## Exercise task
Exactly as written, quote every line that follows, skipping the images.
.....
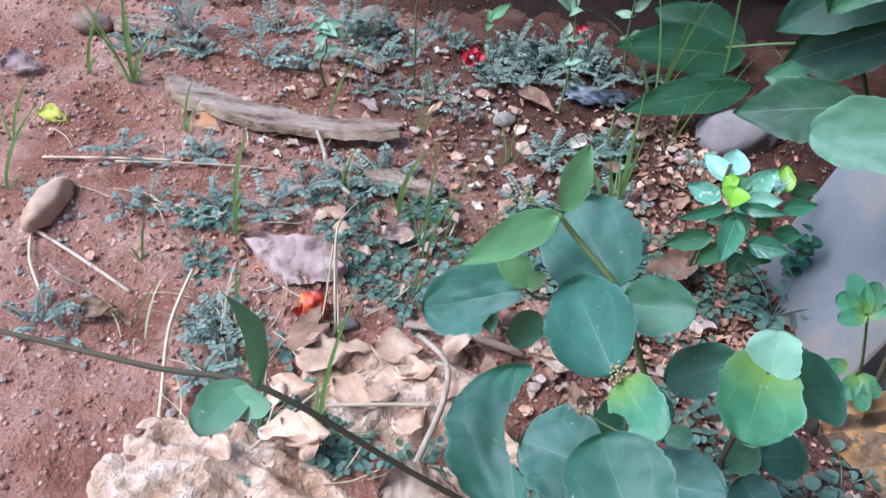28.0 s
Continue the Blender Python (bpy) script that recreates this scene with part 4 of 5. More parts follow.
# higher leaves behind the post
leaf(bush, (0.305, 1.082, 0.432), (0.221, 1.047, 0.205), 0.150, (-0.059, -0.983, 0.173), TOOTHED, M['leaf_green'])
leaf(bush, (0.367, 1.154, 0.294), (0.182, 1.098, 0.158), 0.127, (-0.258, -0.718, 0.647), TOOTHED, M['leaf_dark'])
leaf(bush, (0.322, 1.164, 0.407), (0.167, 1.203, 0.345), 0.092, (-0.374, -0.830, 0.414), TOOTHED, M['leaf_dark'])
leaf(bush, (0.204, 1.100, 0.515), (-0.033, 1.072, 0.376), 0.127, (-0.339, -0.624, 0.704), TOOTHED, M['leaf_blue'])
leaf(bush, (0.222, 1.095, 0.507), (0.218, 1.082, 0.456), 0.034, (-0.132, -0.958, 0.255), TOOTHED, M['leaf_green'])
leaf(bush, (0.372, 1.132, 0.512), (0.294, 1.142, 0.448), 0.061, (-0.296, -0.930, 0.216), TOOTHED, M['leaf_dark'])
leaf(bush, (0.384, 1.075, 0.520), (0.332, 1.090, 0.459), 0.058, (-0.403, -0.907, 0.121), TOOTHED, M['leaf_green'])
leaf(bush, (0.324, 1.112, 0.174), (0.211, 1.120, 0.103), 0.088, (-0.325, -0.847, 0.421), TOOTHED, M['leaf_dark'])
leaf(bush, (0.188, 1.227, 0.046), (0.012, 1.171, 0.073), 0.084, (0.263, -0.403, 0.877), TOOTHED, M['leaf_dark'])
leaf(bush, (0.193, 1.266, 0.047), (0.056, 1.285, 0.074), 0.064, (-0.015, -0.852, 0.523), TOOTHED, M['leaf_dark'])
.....
## Full solution
28.0 s
Continue the Blender Python (bpy) script that recreates this scene with part 4 of 5. More parts follow.
# higher leaves behind the post
leaf(bush, (0.305, 1.082, 0.432), (0.221, 1.047, 0.205), 0.150, (-0.059, -0.983, 0.173), TOOTHED, M['leaf_green'])
leaf(bush, (0.367, 1.154, 0.294), (0.182, 1.098, 0.158), 0.127, (-0.258, -0.718, 0.647), TOOTHED, M['leaf_dark'])
leaf(bush, (0.322, 1.164, 0.407), (0.167, 1.203, 0.345), 0.092, (-0.374, -0.830, 0.414), TOOTHED, M['leaf_dark'])
leaf(bush, (0.204, 1.100, 0.515), (-0.033, 1.072, 0.376), 0.127, (-0.339, -0.624, 0.704), TOOTHED, M['leaf_blue'])
leaf(bush, (0.222, 1.095, 0.507), (0.218, 1.082, 0.456), 0.034, (-0.132, -0.958, 0.255), TOOTHED, M['leaf_green'])
leaf(bush, (0.372, 1.132, 0.512), (0.294, 1.142, 0.448), 0.061, (-0.296, -0.930, 0.216), TOOTHED, M['leaf_dark'])
leaf(bush, (0.384, 1.075, 0.520), (0.332, 1.090, 0.459), 0.058, (-0.403, -0.907, 0.121), TOOTHED, M['leaf_green'])
leaf(bush, (0.324, 1.112, 0.174), (0.211, 1.120, 0.103), 0.088, (-0.325, -0.847, 0.421), TOOTHED, M['leaf_dark'])
leaf(bush, (0.188, 1.227, 0.046), (0.012, 1.171, 0.073), 0.084, (0.263, -0.403, 0.877), TOOTHED, M['leaf_dark'])
leaf(bush, (0.193, 1.266, 0.047), (0.056, 1.285, 0.074), 0.064, (-0.015, -0.852, 0.523), TOOTHED, M['leaf_dark'])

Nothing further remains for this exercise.